§ Exercise aim: Your task is to give the listing below back word for word, pictures excluded.
## START Data excerpt
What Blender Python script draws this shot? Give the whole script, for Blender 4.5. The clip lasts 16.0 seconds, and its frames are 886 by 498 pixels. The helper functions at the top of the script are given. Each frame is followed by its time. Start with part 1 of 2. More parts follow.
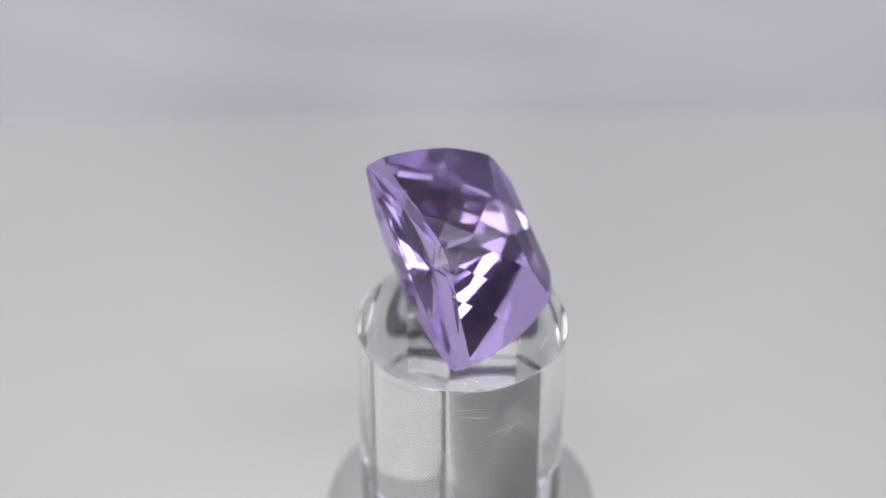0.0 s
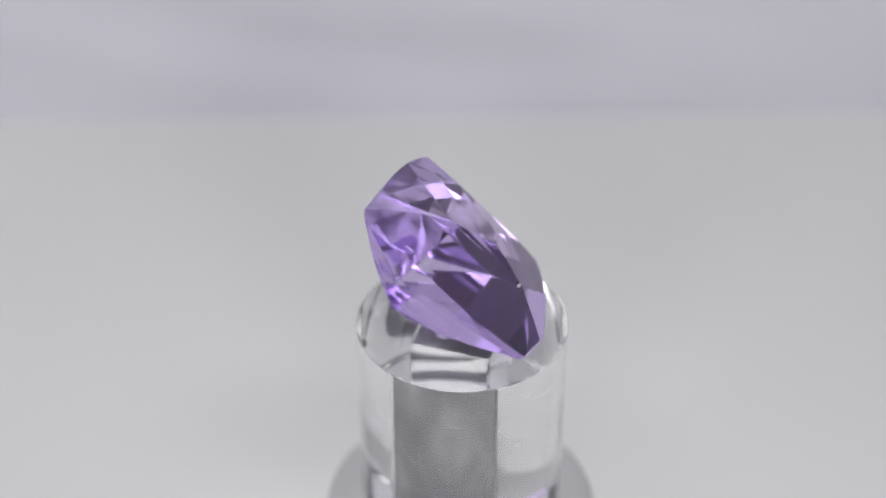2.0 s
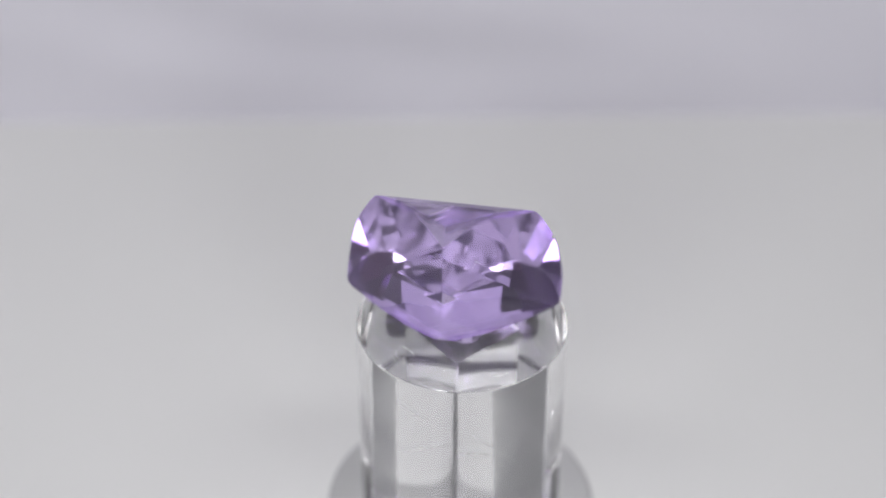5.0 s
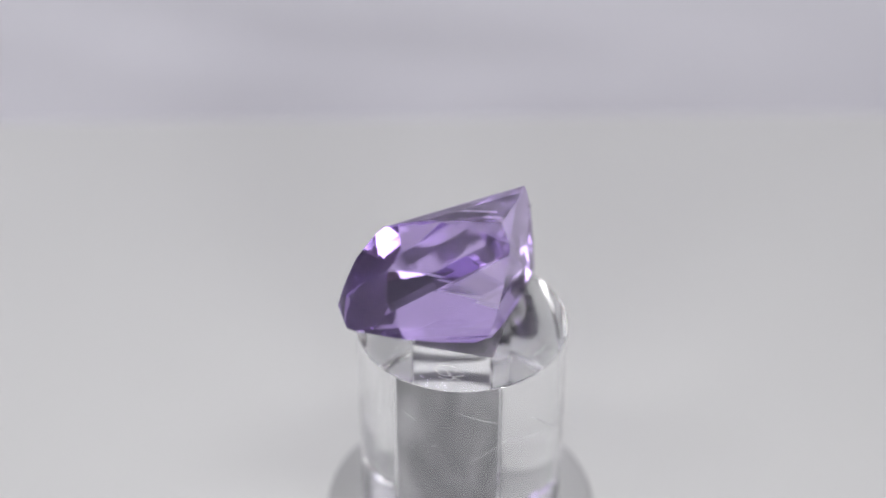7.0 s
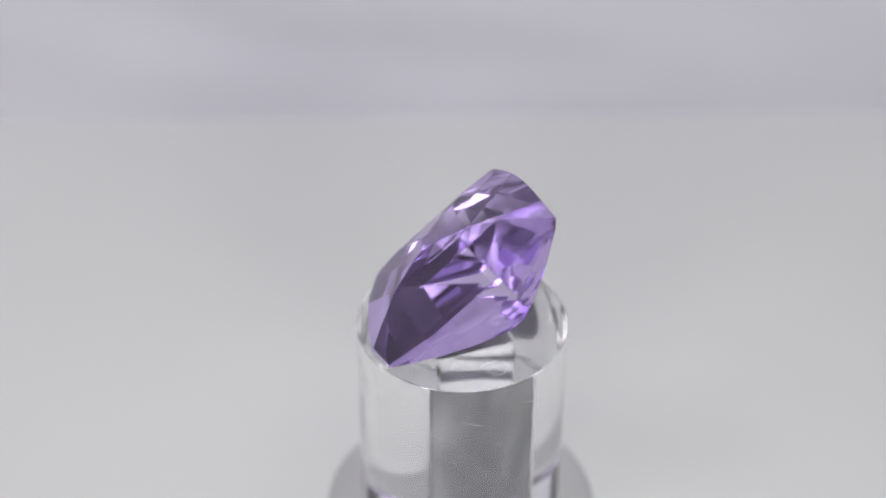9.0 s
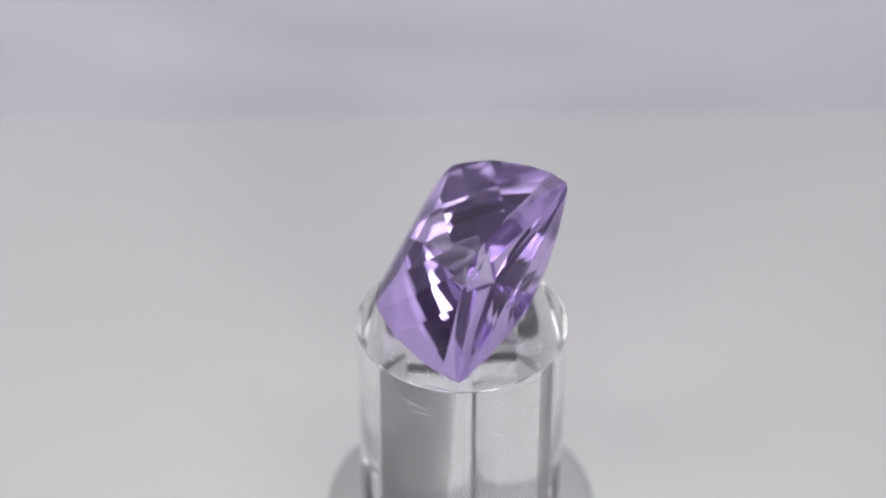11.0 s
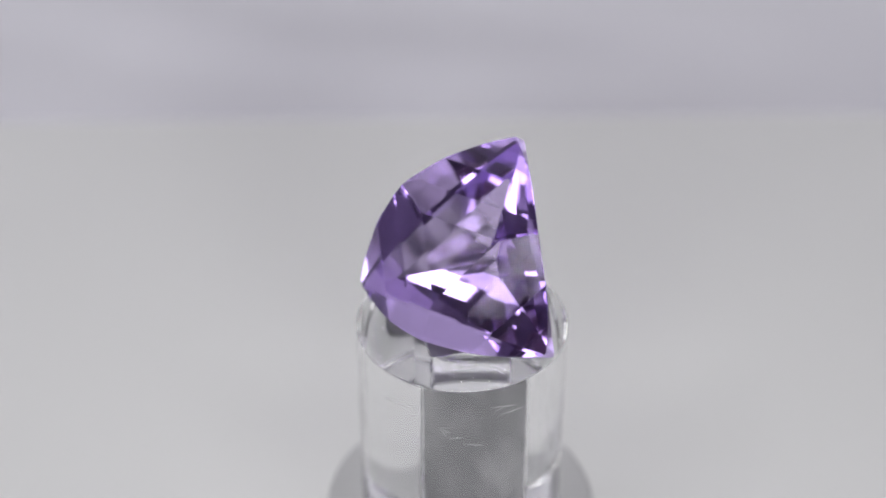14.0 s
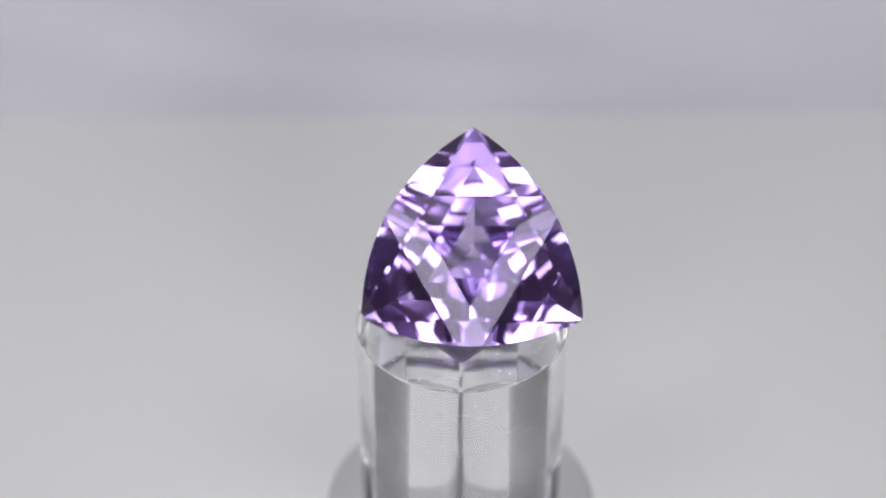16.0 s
## END Data excerpt
§ Exercise response:
What Blender Python script draws this shot? Give the whole script, for Blender 4.5. The clip lasts 16.0 seconds, and its frames are 886 by 498 pixels. The helper functions at the top of the script are given. Each frame is followed by its time. Start with part 1 of 2. More parts follow.
0.0 s
2.0 s
5.0 s
7.0 s
9.0 s
11.0 s
14.0 s
16.0 s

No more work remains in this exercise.